-- Task objective --
Write out exactly the lines that run from the line containing "random.seed(0), np.random.seed(0), noise.seed_set(1)" through the line containing "pose from metres"; both end lines belong to the answer.

## start Recorded data

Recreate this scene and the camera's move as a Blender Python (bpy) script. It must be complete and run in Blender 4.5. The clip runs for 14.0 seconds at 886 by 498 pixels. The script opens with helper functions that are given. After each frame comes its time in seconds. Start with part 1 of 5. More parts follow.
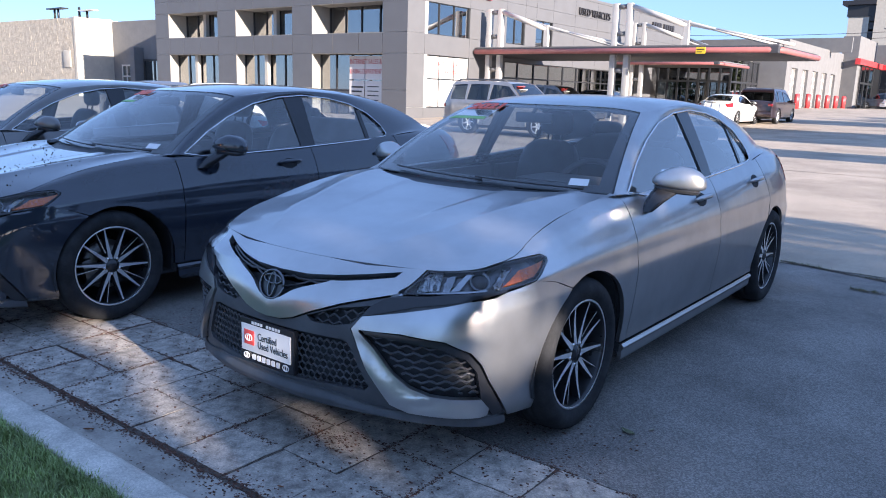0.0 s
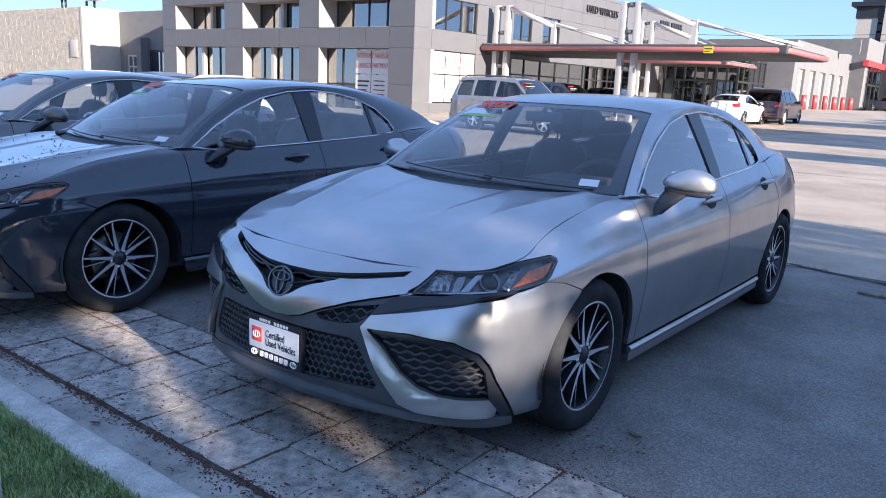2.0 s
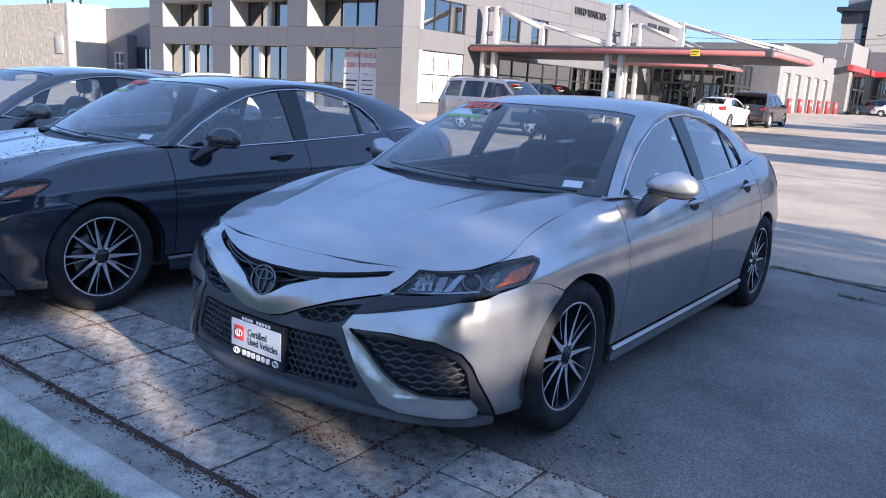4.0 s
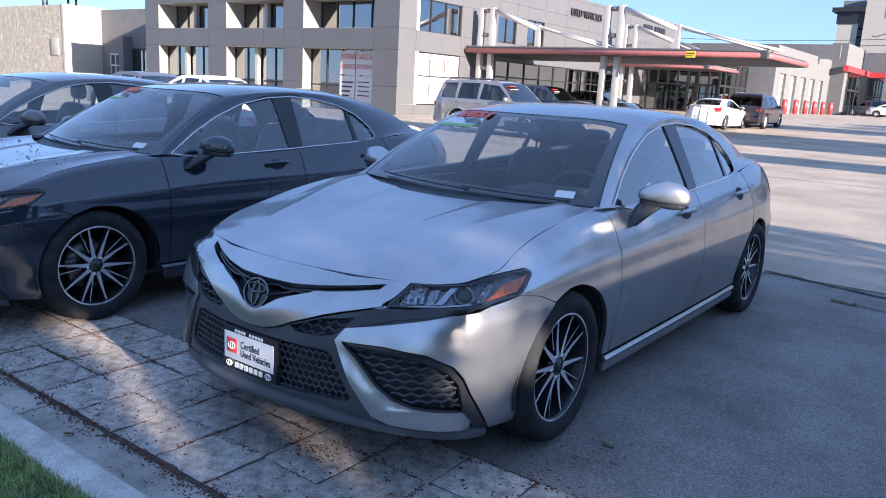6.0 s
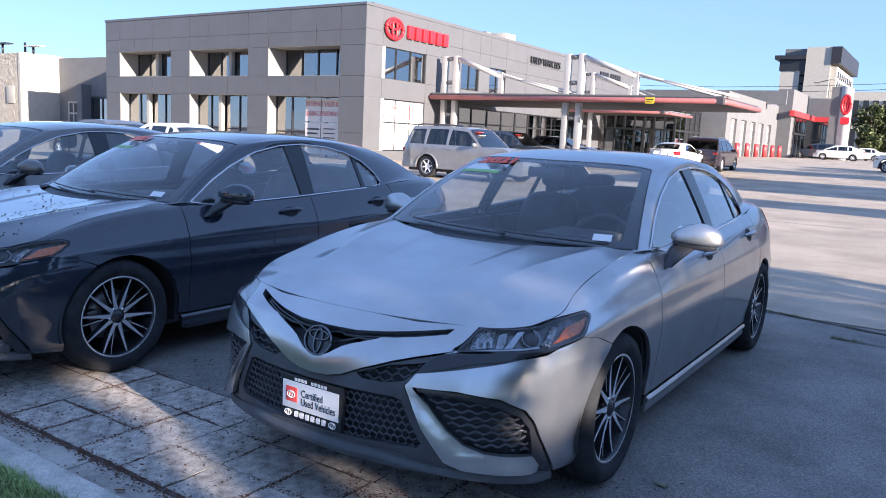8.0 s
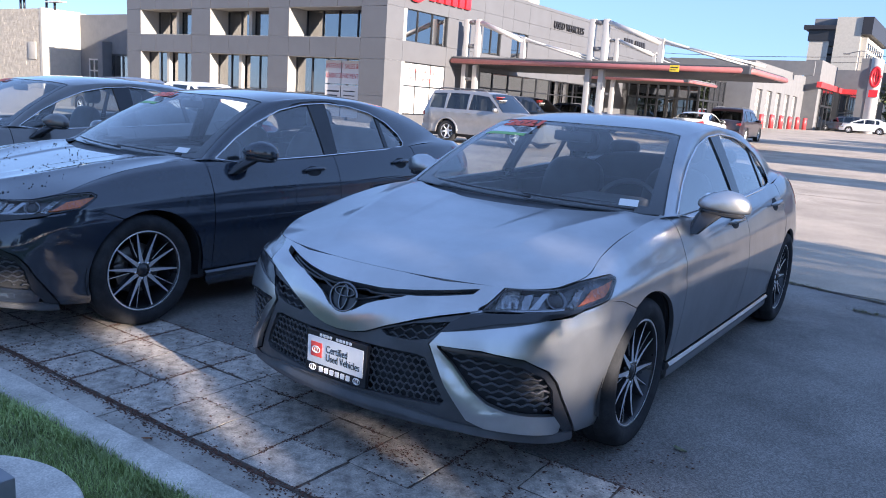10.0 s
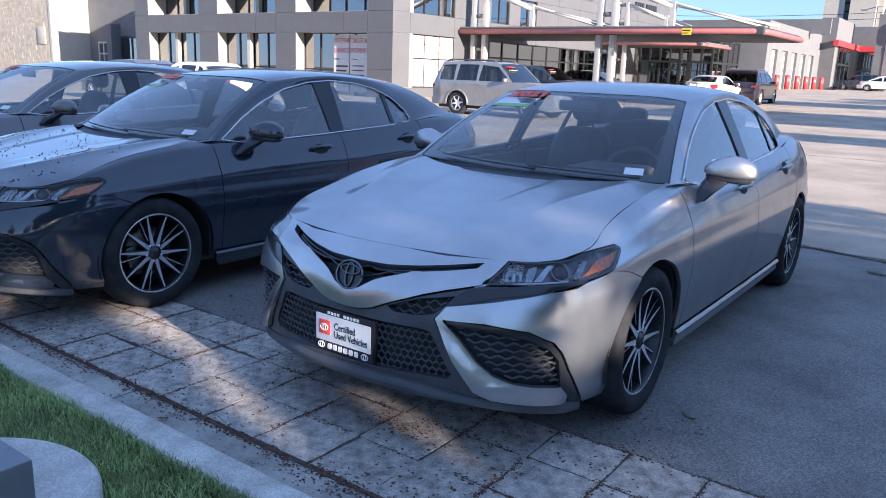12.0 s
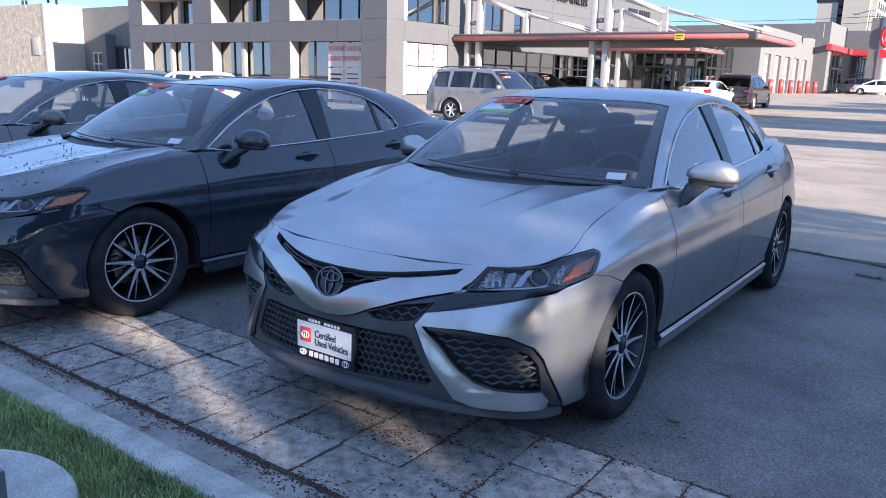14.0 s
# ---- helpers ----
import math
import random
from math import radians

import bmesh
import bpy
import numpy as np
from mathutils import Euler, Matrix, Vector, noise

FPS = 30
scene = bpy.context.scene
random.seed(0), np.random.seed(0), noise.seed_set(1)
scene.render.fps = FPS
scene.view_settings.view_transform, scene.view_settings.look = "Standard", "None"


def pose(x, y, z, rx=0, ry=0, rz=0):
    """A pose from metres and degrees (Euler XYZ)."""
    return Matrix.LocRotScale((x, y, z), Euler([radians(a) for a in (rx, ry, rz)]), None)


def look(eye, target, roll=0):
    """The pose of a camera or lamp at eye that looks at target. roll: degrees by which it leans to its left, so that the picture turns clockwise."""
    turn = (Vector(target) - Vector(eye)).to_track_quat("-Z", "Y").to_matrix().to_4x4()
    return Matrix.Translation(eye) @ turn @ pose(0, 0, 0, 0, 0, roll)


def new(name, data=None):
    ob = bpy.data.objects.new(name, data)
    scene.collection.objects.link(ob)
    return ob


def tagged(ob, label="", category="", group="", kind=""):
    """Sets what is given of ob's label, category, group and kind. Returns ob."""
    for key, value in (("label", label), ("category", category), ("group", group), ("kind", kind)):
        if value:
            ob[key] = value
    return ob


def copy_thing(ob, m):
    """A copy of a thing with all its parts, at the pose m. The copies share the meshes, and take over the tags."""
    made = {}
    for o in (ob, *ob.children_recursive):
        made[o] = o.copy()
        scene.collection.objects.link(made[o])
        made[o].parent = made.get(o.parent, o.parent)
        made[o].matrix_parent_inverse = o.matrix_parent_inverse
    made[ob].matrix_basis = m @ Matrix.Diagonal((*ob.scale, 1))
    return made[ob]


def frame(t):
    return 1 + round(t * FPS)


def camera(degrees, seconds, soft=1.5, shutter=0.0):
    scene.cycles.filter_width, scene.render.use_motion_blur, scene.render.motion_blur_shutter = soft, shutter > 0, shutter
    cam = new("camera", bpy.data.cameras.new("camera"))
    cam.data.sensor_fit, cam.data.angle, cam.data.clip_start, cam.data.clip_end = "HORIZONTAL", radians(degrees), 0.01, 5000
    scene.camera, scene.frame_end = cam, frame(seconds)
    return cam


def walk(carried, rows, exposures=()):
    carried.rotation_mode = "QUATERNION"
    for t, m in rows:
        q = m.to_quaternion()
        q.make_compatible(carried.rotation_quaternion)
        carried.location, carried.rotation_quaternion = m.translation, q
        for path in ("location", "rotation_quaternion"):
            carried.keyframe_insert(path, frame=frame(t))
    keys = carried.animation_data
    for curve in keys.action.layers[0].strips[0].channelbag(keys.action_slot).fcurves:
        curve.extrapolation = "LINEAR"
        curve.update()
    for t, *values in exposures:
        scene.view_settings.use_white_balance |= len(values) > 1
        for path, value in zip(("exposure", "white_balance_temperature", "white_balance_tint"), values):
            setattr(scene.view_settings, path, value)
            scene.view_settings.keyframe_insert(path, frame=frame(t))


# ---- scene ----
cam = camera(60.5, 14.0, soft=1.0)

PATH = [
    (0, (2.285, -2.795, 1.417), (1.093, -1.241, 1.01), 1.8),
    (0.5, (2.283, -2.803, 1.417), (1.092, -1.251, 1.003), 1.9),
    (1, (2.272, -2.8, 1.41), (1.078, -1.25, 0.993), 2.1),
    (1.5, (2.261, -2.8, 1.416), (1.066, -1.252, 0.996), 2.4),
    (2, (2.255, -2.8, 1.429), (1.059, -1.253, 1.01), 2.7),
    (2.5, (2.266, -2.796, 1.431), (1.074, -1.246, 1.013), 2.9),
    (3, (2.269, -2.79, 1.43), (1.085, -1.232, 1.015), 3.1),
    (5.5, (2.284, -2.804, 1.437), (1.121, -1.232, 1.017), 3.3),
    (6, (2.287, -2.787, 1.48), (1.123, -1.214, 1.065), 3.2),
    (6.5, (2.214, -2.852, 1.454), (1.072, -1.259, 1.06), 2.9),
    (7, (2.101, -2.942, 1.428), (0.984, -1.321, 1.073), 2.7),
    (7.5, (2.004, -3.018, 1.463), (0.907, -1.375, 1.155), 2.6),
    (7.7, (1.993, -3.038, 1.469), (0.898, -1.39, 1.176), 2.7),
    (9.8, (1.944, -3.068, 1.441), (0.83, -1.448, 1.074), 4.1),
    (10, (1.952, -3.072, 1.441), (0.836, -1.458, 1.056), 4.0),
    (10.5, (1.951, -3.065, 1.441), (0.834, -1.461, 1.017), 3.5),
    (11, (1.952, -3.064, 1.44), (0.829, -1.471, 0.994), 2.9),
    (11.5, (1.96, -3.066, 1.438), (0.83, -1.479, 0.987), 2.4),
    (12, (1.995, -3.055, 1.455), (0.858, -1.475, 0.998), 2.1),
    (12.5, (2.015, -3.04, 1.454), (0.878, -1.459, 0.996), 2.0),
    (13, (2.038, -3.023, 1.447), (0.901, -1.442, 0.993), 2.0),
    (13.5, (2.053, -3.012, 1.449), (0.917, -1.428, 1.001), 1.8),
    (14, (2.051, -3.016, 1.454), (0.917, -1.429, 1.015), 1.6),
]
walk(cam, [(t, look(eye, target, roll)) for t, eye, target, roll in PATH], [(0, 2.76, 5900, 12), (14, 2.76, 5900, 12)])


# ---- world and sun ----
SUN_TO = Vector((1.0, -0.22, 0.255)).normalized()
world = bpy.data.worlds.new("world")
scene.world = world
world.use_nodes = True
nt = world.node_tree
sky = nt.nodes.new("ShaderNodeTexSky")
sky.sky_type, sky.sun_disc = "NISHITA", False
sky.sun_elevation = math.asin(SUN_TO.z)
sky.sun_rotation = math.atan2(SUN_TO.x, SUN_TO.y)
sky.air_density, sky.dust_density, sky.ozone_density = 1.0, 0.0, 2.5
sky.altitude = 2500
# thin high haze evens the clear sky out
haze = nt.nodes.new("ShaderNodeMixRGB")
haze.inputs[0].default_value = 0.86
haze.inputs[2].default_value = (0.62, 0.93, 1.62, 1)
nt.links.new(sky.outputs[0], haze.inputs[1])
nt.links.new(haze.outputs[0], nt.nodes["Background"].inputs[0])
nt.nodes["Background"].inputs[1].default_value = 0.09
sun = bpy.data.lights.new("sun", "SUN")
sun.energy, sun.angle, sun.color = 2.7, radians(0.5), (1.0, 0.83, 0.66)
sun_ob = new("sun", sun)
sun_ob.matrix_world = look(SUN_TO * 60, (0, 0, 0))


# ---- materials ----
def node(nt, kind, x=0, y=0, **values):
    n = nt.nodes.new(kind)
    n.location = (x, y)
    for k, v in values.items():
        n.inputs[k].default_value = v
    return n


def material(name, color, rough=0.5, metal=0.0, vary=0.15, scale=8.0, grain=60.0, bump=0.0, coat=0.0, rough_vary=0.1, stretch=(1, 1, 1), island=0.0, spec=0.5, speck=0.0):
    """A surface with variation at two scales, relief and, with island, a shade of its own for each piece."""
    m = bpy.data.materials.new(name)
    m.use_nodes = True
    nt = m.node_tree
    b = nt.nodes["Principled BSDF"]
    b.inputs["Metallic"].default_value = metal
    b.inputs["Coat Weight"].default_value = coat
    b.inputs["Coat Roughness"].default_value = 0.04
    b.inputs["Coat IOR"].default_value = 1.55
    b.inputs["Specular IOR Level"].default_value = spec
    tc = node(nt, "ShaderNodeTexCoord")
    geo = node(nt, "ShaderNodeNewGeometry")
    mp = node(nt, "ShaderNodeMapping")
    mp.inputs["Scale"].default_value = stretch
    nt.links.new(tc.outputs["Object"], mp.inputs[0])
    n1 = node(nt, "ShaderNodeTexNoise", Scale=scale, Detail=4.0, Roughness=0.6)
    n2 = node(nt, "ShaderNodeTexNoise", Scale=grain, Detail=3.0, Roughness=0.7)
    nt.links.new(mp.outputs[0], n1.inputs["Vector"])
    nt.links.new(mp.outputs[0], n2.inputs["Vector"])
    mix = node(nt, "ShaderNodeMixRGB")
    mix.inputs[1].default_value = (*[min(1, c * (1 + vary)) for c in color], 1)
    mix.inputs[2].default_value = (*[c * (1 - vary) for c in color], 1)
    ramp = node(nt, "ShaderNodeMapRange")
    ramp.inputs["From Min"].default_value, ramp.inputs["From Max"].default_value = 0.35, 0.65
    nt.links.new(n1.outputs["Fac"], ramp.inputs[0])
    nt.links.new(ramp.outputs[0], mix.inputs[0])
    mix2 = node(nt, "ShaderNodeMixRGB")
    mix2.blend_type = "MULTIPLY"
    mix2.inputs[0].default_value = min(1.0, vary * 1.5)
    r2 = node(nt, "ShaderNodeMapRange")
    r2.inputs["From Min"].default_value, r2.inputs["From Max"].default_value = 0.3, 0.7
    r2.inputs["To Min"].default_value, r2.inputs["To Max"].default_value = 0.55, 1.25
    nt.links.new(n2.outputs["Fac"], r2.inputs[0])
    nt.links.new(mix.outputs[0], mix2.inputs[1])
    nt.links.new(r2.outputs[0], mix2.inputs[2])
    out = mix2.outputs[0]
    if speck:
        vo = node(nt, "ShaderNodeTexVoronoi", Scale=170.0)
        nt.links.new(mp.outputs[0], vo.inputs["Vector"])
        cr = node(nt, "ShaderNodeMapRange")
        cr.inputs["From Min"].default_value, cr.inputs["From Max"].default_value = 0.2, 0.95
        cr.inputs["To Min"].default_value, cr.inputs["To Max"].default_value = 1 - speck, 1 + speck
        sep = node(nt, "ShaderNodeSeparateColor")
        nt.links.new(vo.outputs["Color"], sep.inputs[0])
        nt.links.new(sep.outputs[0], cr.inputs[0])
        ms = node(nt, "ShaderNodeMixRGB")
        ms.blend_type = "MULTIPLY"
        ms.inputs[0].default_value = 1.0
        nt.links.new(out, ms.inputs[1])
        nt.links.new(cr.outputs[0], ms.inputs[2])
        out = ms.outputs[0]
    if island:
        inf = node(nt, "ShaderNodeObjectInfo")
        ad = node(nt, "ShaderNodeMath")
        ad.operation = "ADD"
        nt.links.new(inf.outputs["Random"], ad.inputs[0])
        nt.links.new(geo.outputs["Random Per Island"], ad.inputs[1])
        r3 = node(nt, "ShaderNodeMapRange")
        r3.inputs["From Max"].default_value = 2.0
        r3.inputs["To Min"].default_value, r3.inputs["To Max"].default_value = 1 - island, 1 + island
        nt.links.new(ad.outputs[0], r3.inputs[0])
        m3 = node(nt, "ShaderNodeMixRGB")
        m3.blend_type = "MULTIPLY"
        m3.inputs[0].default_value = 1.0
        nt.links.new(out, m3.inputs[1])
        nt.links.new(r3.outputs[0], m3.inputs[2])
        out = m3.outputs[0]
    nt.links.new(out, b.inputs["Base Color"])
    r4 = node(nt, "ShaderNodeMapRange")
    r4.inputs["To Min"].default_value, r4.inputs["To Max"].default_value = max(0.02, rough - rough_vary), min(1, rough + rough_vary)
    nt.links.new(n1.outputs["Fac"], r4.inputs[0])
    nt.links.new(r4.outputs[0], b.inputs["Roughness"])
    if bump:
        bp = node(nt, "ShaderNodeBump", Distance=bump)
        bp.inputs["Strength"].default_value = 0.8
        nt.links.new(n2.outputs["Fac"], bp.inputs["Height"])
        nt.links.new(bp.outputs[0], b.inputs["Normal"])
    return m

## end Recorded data

-- Solution for this task --
random.seed(0), np.random.seed(0), noise.seed_set(1)
scene.render.fps = FPS
scene.view_settings.view_transform, scene.view_settings.look = "Standard", "None"


def pose(x, y, z, rx=0, ry=0, rz=0):
    """A pose from metres and degrees (Euler XYZ)."""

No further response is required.